Flags used for parcel generation
You can run parcel generator with the following flags to suppress prompts or choose components.
|-m||--distro-name [DISTRO]||Target Linux distribution for this parcel, one of: el6 el7 sles11|
|-l||--add-mml||Add Python and microsoftml to the Parcel regardless of the target system.|
|-a||--accept-eula||Accept all end-user license agreements.|
|-d||--download-mro||Download Microsoft r open for distribution to an offline system.|
|-s||--silent||Perform a silent, unattended install.|
|-u||--unattended||Perform an unattended install.|
|-n||--dry-run||Don't do anything, just show what would be done.|
|-h||--help||Print this help text.|
Run the script
Repeat the command without -n parameter to create the files:
- The parcel generator file name is MLServer-9.3.0-[DISTRO].parcel
- The CSD file name is MLServer
The parcel generator file name includes a placeholder for the distribution. Remember to replace it with a valid value before executing the copy commands.
Distribute parcels and CSDs
This section explains how to place parcel generator script and CSD files in CDH.
Copy to the parcel repository
By default, Cloudera Manager finds parcels in the Cloudera parcel repository. In this step, copy the parcel you generated to the repository.
Copy MLServer-9.3.0 and MLServer-9.3.0.sha to the Cloudera parcel repository, typically /opt/cloudera/parcels.
cp ./MLServer-9.3.0-[DISTRO].parcel /opt/cloudera/parcel-repo/
cp ./MLServer-9.3.0-[DISTRO].parcel.sha /opt/cloudera/parcel-repo/
Copy to the CSD repository
The Custom Service Descriptor (CSD) enables monitoring and administration from within Cloudera Manager. In this step, copy the CSD (a .jar file) to the Cloudera repository for CSD files.
Copy the CSD file MLServer-9.3.0-CONFIG.jar to the Cloudera CSD directory, typically /opt/cloudera/csd.
cp ./MLServer-9.3.0-CONFIG.jar /opt/cloudera/csd/
Modify the permissions of CSD file as follows:
sudo chmod 644 /opt/cloudera/csd/MLServer-9.3.0-CONFIG.jar
sudo chown cloudera-scm:cloudera-scm /opt/cloudera/csd/MLServer-9.3.0-CONFIG.jar
Restart the cloudera-scm-server service:
sudo service cloudera-scm-server restart
Activate in Cloudera Manager
In Cloudera Manager, click the parcel icon on the top right menu bar.
On the left, find and select MLServer-9.3.0 in the parcel list. If you don't see it, check the parcel-repo folder.

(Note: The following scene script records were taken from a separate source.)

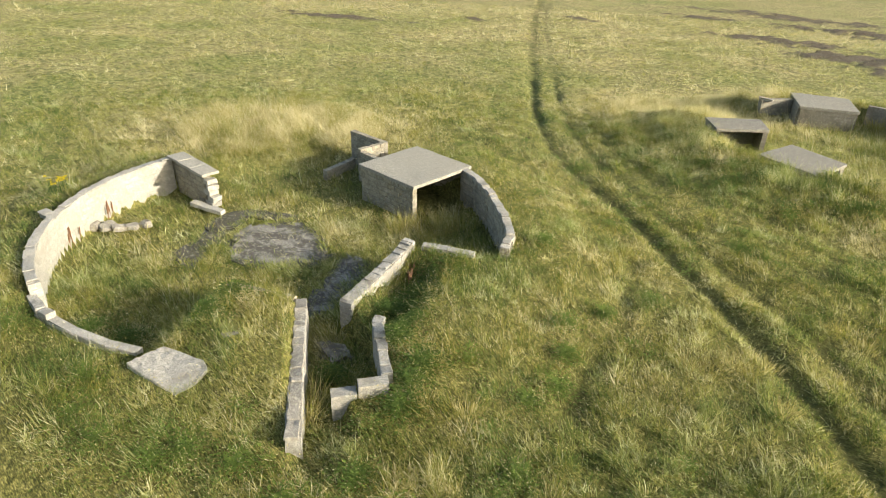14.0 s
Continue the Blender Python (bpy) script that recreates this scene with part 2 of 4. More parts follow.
    # quarry pits
    for rim, bottom, deep, seed in ((D_RIM, D_FLOOR, -2.3, 61), (E_RIM, E_FLOOR, -2.1, 71)):
        n = 0.9 * (fbm(x, y, 2.2, seed, 3) - 0.5)
        dr = np.maximum(-poly_sd(x, y, rim) + n, 0)
        df = np.maximum(poly_sd(x, y, bottom) + n, 0)
        k = dr / (dr + df + 1e-6)
        k = smooth(-0.12, 1.06, k) - 0.028 * (1 - k)
        k = np.clip(k, 0, 1) * (dr > 0)
        h = h + (deep + 0.2 * (fbm(x, y, 1.6, seed + 5, 2) - 0.5) - h) * k
    h = h - 0.75 * np.exp(-((x - 15.9) ** 2 + (y - 34.0) ** 2) / 4.0)
    # wheel ruts
    wx, wy = x + 0.35 * (fbm(x, y, 1.4, 83, 2) - 0.5), y + 0.35 * (fbm(x, y, 1.4, 87, 2) - 0.5)
    cut = 0.17 * np.exp(-(line_dist(wx, wy, RUT_1) / 0.30) ** 2) + 0.10 * np.exp(-(line_dist(wx, wy, RUT_2) / 0.28) ** 2) + 0.10 * np.exp(-(line_dist(x, y, RUT_3) / 0.28) ** 2)
    cut = 0.95 * cut * (0.7 + 0.6 * vnoise(x, y, 1.3, 81)) * (1 + 0.8 * smooth(24, 40, y))
    return h - cut


def turf_z(x, y):
    """Where the grass roots: the soil, or the turf over the hole."""
    u, v = hole_axes(x, y)
    z = ground_z(x, y)
    on = (u > 0.22) & (u < 1.7) & (np.abs(v) < 0.9)
    z[on] = ground_z(x[on], y[on], False)
    return z


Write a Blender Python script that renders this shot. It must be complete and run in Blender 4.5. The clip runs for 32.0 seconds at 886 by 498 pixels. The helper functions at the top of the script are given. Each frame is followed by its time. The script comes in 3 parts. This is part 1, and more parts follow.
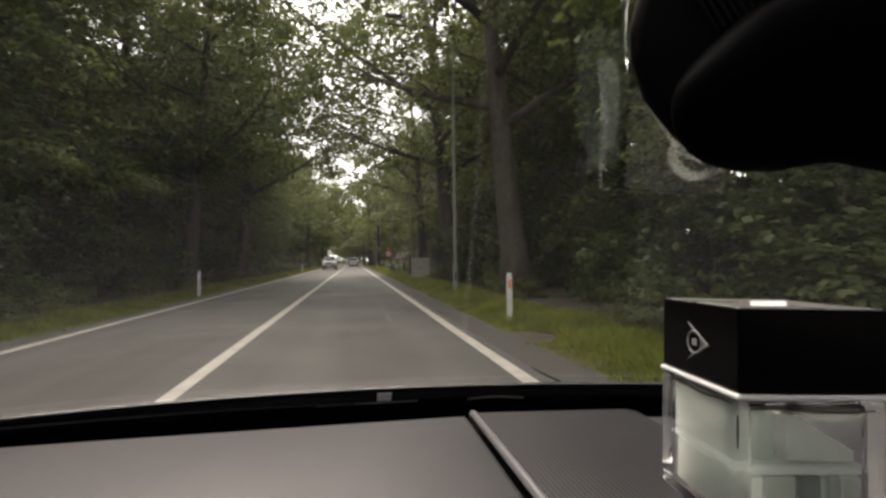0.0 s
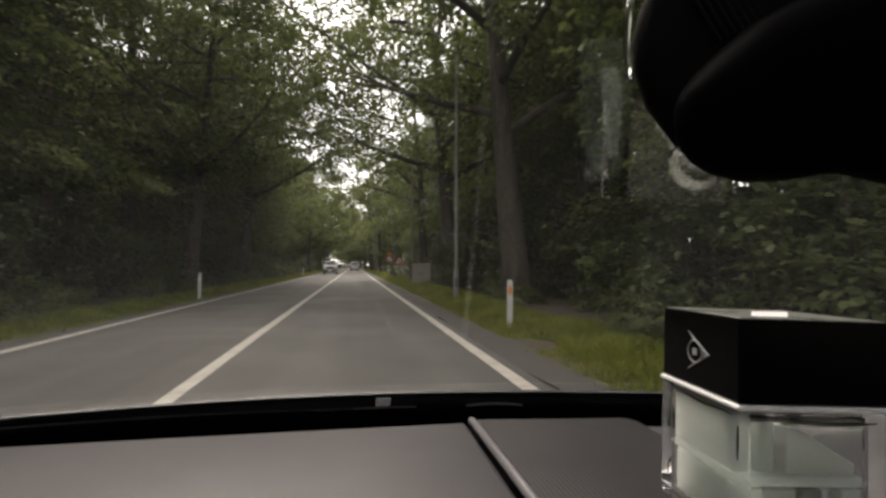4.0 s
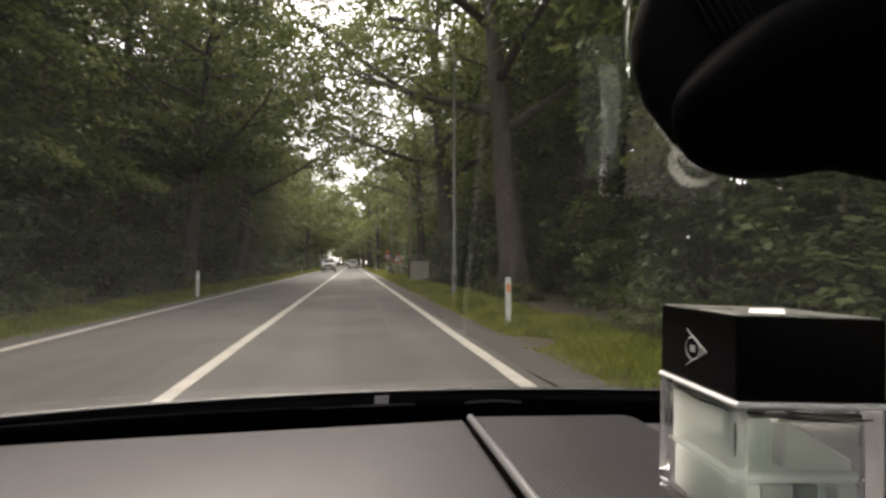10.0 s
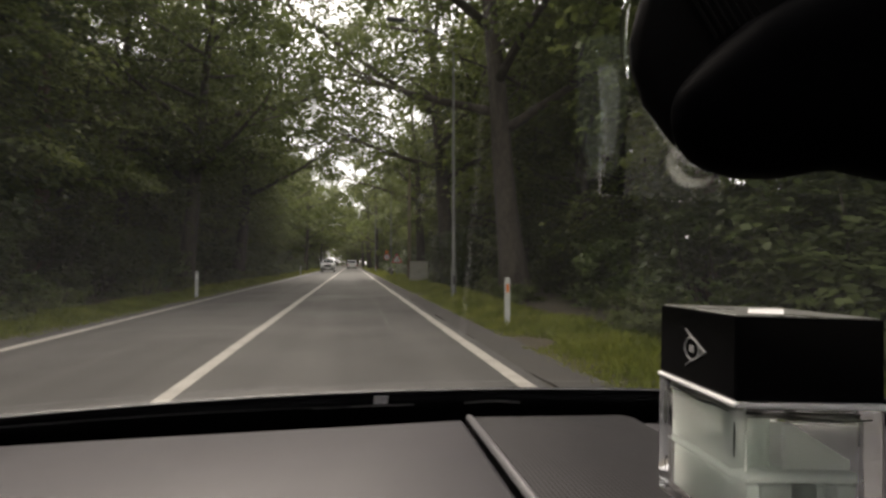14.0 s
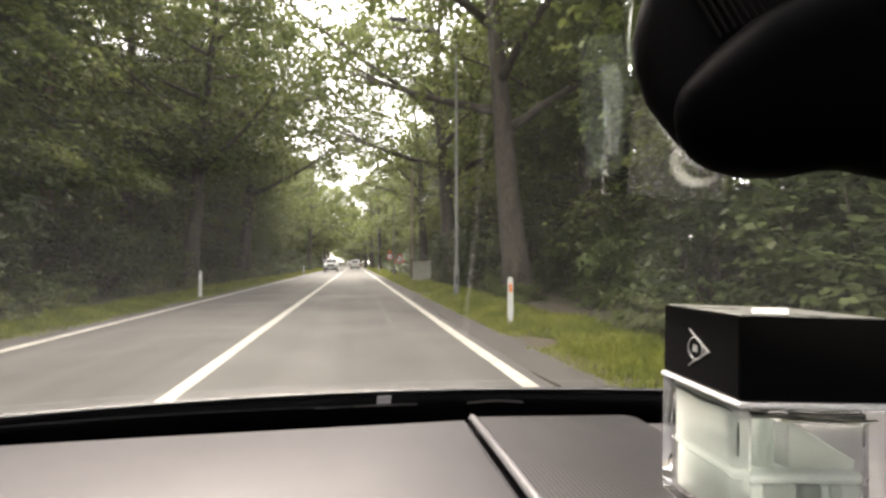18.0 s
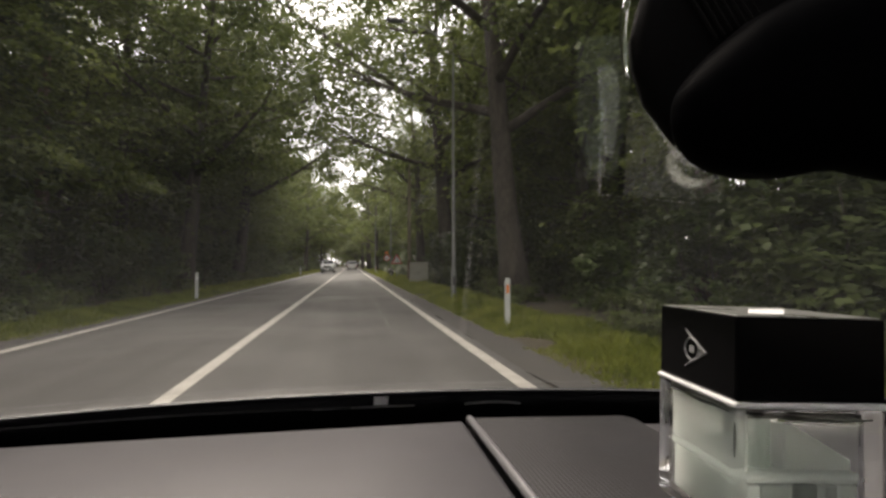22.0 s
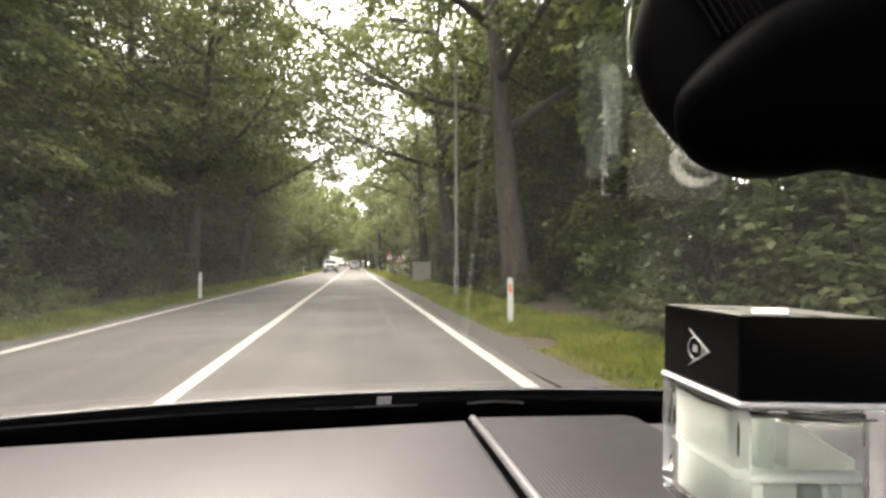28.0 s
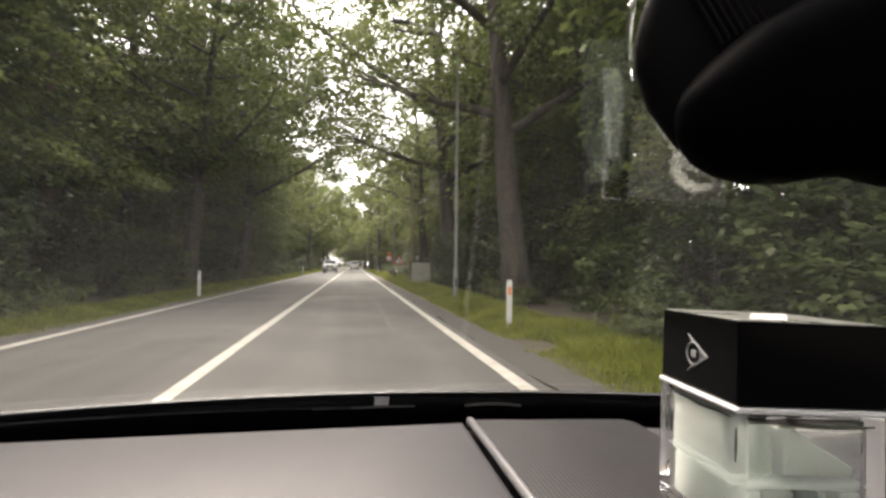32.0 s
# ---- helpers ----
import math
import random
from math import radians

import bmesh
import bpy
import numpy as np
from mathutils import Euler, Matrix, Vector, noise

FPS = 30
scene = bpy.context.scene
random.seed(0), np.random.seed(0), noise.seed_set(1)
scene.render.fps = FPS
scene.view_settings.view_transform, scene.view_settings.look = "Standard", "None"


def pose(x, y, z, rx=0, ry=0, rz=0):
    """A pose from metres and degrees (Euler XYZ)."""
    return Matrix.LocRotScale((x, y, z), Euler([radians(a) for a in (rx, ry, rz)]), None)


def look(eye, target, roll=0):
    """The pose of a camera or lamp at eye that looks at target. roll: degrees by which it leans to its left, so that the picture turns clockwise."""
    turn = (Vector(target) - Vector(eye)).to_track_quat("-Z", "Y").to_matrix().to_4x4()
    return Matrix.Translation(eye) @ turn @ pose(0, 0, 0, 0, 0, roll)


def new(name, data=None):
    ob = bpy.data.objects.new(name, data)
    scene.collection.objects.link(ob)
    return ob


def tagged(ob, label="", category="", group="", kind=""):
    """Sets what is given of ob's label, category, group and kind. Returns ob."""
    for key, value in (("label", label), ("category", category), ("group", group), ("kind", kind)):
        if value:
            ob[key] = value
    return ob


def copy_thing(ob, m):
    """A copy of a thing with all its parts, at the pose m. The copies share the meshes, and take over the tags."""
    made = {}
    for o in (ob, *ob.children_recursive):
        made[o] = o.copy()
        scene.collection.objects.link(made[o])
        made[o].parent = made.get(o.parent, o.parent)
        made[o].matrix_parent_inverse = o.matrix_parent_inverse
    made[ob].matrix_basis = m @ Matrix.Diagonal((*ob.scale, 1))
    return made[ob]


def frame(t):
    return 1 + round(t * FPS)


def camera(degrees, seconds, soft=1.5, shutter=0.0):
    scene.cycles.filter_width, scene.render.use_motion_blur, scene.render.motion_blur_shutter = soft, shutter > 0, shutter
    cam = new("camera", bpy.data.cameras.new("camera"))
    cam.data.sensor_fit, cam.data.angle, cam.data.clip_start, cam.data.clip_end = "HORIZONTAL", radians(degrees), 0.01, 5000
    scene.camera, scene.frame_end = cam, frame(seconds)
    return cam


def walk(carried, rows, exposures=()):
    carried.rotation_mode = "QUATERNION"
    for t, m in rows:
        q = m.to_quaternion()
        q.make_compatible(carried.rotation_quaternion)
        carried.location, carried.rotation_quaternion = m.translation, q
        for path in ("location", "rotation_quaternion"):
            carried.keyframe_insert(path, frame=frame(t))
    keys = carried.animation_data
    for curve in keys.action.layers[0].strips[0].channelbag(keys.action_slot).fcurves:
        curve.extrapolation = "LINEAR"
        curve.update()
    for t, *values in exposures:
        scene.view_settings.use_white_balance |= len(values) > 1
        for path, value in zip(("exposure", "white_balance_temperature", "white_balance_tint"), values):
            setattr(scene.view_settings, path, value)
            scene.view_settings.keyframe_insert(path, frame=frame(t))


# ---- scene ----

On the right, in the parcel details page, MLServer-9.3.0 should have a status of Downloaded with an option to Distribute. Click Distribute to roll out Machine Learning Server on available nodes.
Status changes to distributed. Click Activate on the button to make Machine Learning Server operational in the cluster.
You are finished with this task when status is "distributed, activated" and the next available action is Deactivate.
Add MLServer-9.3.0 as a service
In Cloudera Manager home page, click the down arrow by the cluster name and choose Add Service.
Find and select MLServer-9.3.0 and click Continue to start a wizard for adding services.
In the next page, add role assignments on all nodes used to run the service, both edge and data nodes. Click Continue.
On the last page, click Finish to start the service.
Machine Learning Server should now be deployed in the cluster.
Rollback a deployment
You have the option of rolling back the active deployment in Cloudera Manager, perhaps to use an older version. You can have multiple versions in Cloudera, but only can be active at any given time.
In Cloudera Manager, click the Parcel icon to open the parcel list.
Find MLServer-9.3.0 and click Deactivate.
The parcel still exists, but Machine Learning Server is not operational in the cluster.
For a list of functions that utilize Yarn and Hadoop infrastructure to process in parallel across the cluster, see Running a distributed analysis using RevoScaleR functions.
R solutions that execute on the cluster can call functions from any R package. To add new R packages, you can use any of these approaches:
- Use a parcel and create new parcel using generate_mlserver_parcel.sh script.
- Use the RevoScaleR rxExec function to add new packages.
- Manually run install.packages() on all nodes in Hadoop cluster (using distributed shell or some other mechanism).